Long-time collaborator, scriptwriter and fellow film fanatic Ian Driscoll has come up with a florid machismo tale of redemptive vengeance that referentially plays like a western, gangster and fight flick overlaid with film noir romanticism.
"I love Raymond Chandler and Dashiell Hammett," Driscoll admits, "but this is veering more toward second-generation American crime writer Jim Thompson who wrote The Getaway and The Grifters."
As he does before starting any script, Driscoll watched the 1981 Bertrand Tavernier classic Coup de torchon based on Thompson's novel Pop. 1280. "Every movie I've written has something stolen from Coup de torchon."
Throw in a scene of Mexican wrestling, known as lucha libre, hallucinatory drugs and a subplot about migrants murdered by U.S. Minutemen and you've created excess verging on overload.
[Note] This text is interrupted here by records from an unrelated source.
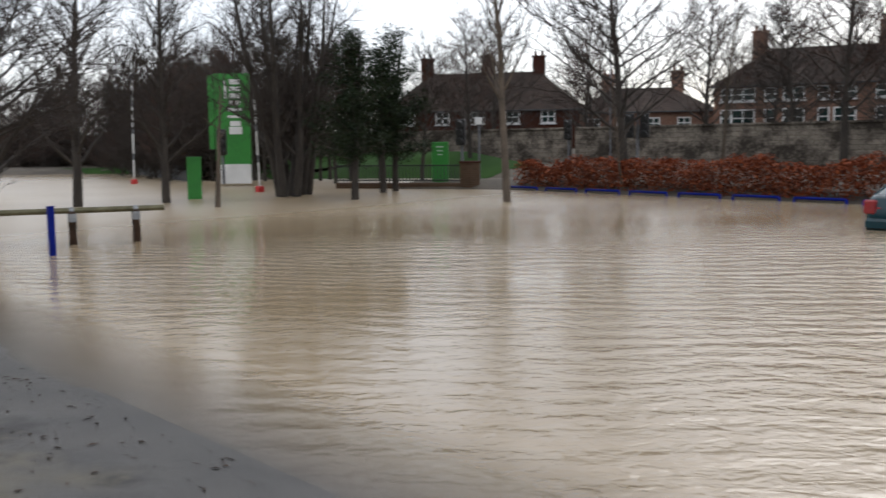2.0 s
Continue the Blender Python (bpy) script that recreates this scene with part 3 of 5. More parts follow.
# ---- trolley shelters ----
def trolley_shelter(x, y, turn, length, label, z0=-0.62):
    s = thing("trolley_shelter", (x, y, z0), label, "shelter", "trolley shelters", turn=turn)
    w, h = 1.15, 2.0
    arc = [(w * math.cos(a), (h - 1.05) * math.sin(a) + 1.05) for a in np.linspace(0, math.pi, 17)]
    ring = [(w, 0.0)] + arc + [(-w, 0.0)]
    hoops = 5
    for k in range(hoops):
        yk = -length / 2 + length * k / (hoops - 1)
        bm = bmesh.new()
        for (ax_, az_), (bx_, bz_) in zip(ring, ring[1:]):
            tube(bm, (ax_, yk, az_), (bx_, yk, bz_), 0.045, seg=6)
        part("hoop", bm, WHITE, s, "white tubular hoop")
    for k in range(hoops - 1):
        y0, y1 = -length / 2 + length * k / (hoops - 1), -length / 2 + length * (k + 1) / (hoops - 1)
        verts, faces = [], []
        for (px, pz) in arc:
            verts += [(px * 0.97, y0 + 0.04, pz * 0.985), (px * 0.97, y1 - 0.04, pz * 0.985)]
        faces = [(2 * i, 2 * i + 1, 2 * i + 3, 2 * i + 2) for i in range(len(arc) - 1)]
        sheet = raw("sheet", verts, faces, PLASTIC, s, "cloudy clear plastic sheet", True)
        sheet.modifiers.new("thick", "SOLIDIFY").thickness = 0.012
    bm = bmesh.new()
    vs = [bm.verts.new((px * 0.93, -length / 2 - 0.05, max(pz * 0.98, 1.42))) for px, pz in arc if pz > 1.35]
    bm.faces.new(vs)
    gable = part("gable_panel", bm, GREEN, s, "green gable panel")
    gable.modifiers.new("thick", "SOLIDIFY").thickness = 0.03
    part("gable_mark", boxed((0, -length / 2 - 0.085, 1.68), (0.42, 0.012, 0.22), None, 0.004), WHITE, s, "small white emblem")
    for sx_ in (-1, 1):
        part("side_rail", beam(bmesh.new(), (sx_ * w, -length / 2, 0.95), (sx_ * w, length / 2, 0.95), 0.05, 0.05), WHITE, s)


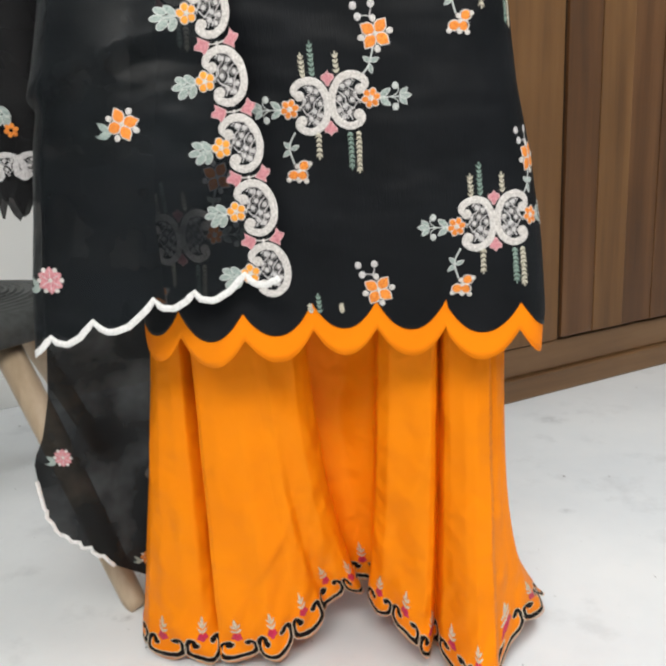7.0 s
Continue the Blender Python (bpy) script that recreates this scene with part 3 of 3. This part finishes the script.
# ---- the dupatta ----
EZ = [0.44, 0.567, 0.629, 0.691, 0.755, 0.815, 0.877, 0.941, 1.004, 1.065, 1.127, 1.189, 1.252, 1.314, 1.376, 1.438, 1.5, 1.62]
EX = [-0.064, -0.083, -0.0925, -0.102, -0.1135, -0.1265, -0.1375, -0.148, -0.154, -0.159, -0.163, -0.170, -0.175, -0.180, -0.184, -0.183, -0.185, -0.187]
LZ = [0.44, 0.55, 0.63, 0.77, 0.92, 1.0, 1.18, 1.31, 1.44, 1.62]
LX = [-0.346, -0.336, -0.322, -0.300, -0.287, -0.281, -0.277, -0.267, -0.254, -0.245]


def fold_line(x, z, p, q):
    (ax, az), (bx, bz) = p, q
    d = (z - az) - (bz - az) * (x - ax) / (bx - ax)
    return 1 / (1 + np.exp(np.clip(-d / 0.0016, -40, 40)))


def dup_y(x, z):
    left = np.interp(z, LZ, LX)
    wide = np.interp(z, [0.7, 0.9], [0.028, 0.05])
    edge = np.clip((left + wide - x) / wide, 0, 2.2)
    y = np.interp(z, [0.45, 0.7, 0.95, 1.2, 1.5], [-0.026, -0.024, -0.012, -0.002, 0.002])
    y = y + (wide * 1.3) * edge ** 2.4 - 0.018 * np.exp(-((x + 0.20) / 0.06) ** 2 - ((z - 0.72) / 0.12) ** 2)
    up = z - 0.748 - 0.338 * (x + 0.28)
    y = y - 0.024 * fold_line(x, z, (-0.28, 0.748), (-0.135, 0.797)) * np.exp(-np.clip(up, 0, 1) / 0.09) * np.clip((-0.13 - x) / 0.05, 0, 1)
    up = z - 1.332 - 0.263 * (x + 0.226)
    y = y - 0.012 * fold_line(x, z, (-0.226, 1.332), (-0.15, 1.352)) * np.exp(-np.clip(up, 0, 1) / 0.06) * np.clip((-0.18 - x) / 0.03, 0, 1)
    y = y - 0.003 * fold_line(x, z, (-0.26, 1.06), (-0.16, 1.075)) * np.clip((-0.17 - x) / 0.03, 0, 1)
    return y + 0.0022 * np.sin(x * 55 + 4 * z) * np.sin(z * 9 + 1)


def dup_lay(v):
    x, zz, h = v[:, 0], v[:, 1], v[:, 2]
    y = dup_y(x, zz)
    gx = (dup_y(x + 0.002, zz) - dup_y(x - 0.002, zz)) / 0.004
    ln = np.sqrt(1 + gx * gx)
    return np.stack([x + gx / ln * h, y - h / ln, zz], 1)


PEAKS = [(-0.400, 0.478), (-0.352, 0.490), (-0.306, 0.504), (-0.256, 0.521), (-0.187, 0.542), (-0.143, 0.549), (-0.089, 0.567), (-0.054, 0.562)]
DUP_LOW = []
for (ax, az), (bx, bz) in zip(PEAKS[:-1], PEAKS[1:]):
    for i in range(9):
        t = i / 9
        DUP_LOW.append((ax + (bx - ax) * t, az + (bz - az) * t - (bx - ax) * 1.0 * t ** 0.8 * (1 - t) ** 1.1))
DUP_LOW.append(PEAKS[-1])
low_x, low_z = [p[0] for p in DUP_LOW], [p[1] for p in DUP_LOW]
dupatta = empty("dupatta", "sheer black organza dupatta with white scroll border over kurta", "dupatta")
v, f = [], []
NX, NZ = 90, 170
for i in range(NX + 1):
    u = i / NX
    for k in range(NZ + 1):
        w = k / NZ
        zz = 0.48 + (1.62 - 0.48) * w
        x0, x1 = np.interp(zz, LZ, LX) - 0.028, np.interp(zz, EZ, EX) + 0.026
        x = x0 + (x1 - x0) * u
        zlow = np.interp(x, low_x, low_z)
        zz = max(zz, 0) if k else zz
        zz = zlow + (1.62 - zlow) * w
        x0, x1 = np.interp(zz, LZ, LX) - 0.028, np.interp(zz, EZ, EX) + 0.026
        x = x0 + (x1 - x0) * u
        v.append((x, zz, 0.0))
for i in range(NX):
    for k in range(NZ):
        f.append((i * (NZ + 1) + k, (i + 1) * (NZ + 1) + k, (i + 1) * (NZ + 1) + k + 1, i * (NZ + 1) + k + 1))
dbody = mesh_ob("body", dup_lay(np.array(v)).tolist(), f, M_DUP, dupatta)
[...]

Add to that an Ennio Morricone-inspired music score created by Michael Dubué, frontman for the Ottawa new wave band The Hilotrons, and you can tack on spaghetti western to the genre smorgasbord.
Ironically, the idea for a fictional movie surfaced when Demarbre was making a soon-to be-released documentary on the baby-faced Hodgkinson. Entitled Vampiro, it tells of the Thunder Bay-born wrestler's childhood of abuse, addiction and years of superstar fame in Mexico as El Vampiro Canadiense (The Canadian Vampire). Shooting on the documentary stopped for a few months while Demarbre and gang turned their focus to a blood-spattered 90-minute colour feature peppered with noirish black-and-white flashback sequences.
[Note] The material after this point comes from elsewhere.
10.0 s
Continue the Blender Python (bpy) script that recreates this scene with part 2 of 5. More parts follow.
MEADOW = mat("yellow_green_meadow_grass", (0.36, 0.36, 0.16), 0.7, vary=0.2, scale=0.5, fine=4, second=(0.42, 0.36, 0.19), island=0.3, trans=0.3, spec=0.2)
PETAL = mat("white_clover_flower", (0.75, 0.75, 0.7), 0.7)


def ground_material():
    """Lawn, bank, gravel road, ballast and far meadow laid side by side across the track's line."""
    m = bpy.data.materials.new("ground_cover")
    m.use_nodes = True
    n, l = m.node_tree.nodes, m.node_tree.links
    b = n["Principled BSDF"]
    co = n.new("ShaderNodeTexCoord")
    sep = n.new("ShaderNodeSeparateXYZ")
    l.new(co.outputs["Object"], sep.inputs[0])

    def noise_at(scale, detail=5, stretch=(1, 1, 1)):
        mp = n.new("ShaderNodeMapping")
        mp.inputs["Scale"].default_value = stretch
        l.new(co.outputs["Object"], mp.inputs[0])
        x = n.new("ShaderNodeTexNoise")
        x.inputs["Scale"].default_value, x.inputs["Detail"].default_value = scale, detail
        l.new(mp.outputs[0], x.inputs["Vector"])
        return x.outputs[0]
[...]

"Ian [Hodgkinson] would get a little freaked out when we did the scenes of him doing drugs," says the director. "They took him back to a really bad spot in his life, so he's drawing on a lot in those scenes."
"By the way," he adds with a hearty laugh, "in the movie those are lines of icing sugar."
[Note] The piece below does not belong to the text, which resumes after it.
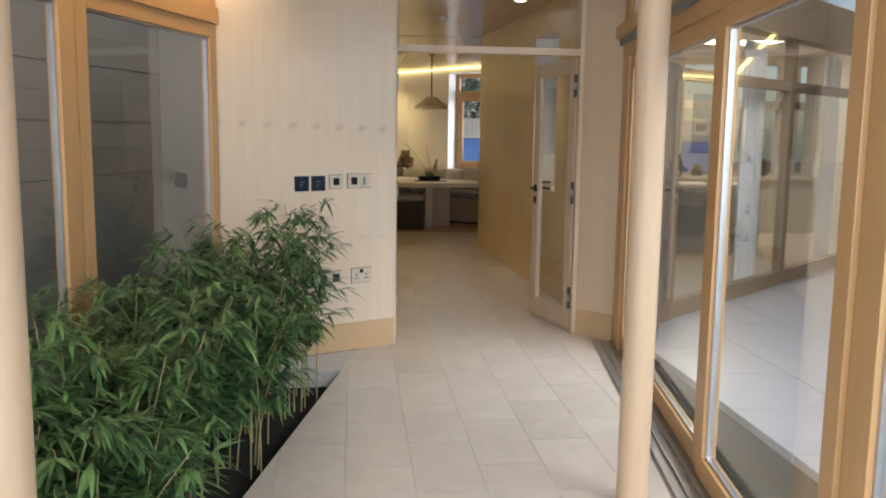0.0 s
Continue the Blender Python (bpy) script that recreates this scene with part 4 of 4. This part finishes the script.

With Demarbre behind the camera, the movie contrasts the barrenness of the Mexican desert with seedy sections of Guadalajara, a city of five million. Locations included a strip club controlled in the movie by ruthless kingpin Tlaloc. "We'd come across this place when we were shooting the documentary and it had all these fake coffins, so we thought, 'Perfect for The Dead Sleep Easy.'
By the time the crew returned to Mexico, the premises had been taken over by less, ahem, savoury types. That's when the fun started: Ottawa producer Menzies was threatened by a gun-toting gentleman who was under the false impression that the crew had insulted them.
"For the last two days of shooting in the club, it felt as if they could show up any time. It was terrifying."
But making the movie also had its lighter moments. About a dozen active and former criminal types are on screen. Some even turned out to be genuine gents with great tales to tell. Case in point, those aren't fake facial scars on Orzo Yllanes, who plays the mob's lieutenant. His ears were reattached after being ripped off by thugs who left him for dead in a ditch, a bullet in his head.
As for celebrity gangster, actor and author Courtney, whose lifestyle is said to have inspired Guy Ritchie's Lock, Stock and Two Smoking Barrels, he boasted during a wrap party that he'd had part of his nose bitten off in a fight. Surgeons, he revealed, "took skin from my ass" to reconstruct it.
"Yeah it looks like it," piped up Knuckles' star Caracas, who plays the movie's humble Mexican migrant Carlito.
Silence fell upon the table like a shroud, recalls Demarbre.
"I thought: 'We're going to die, we're going die.' But Dave loved it. He respected Phil for it and burst out laughing."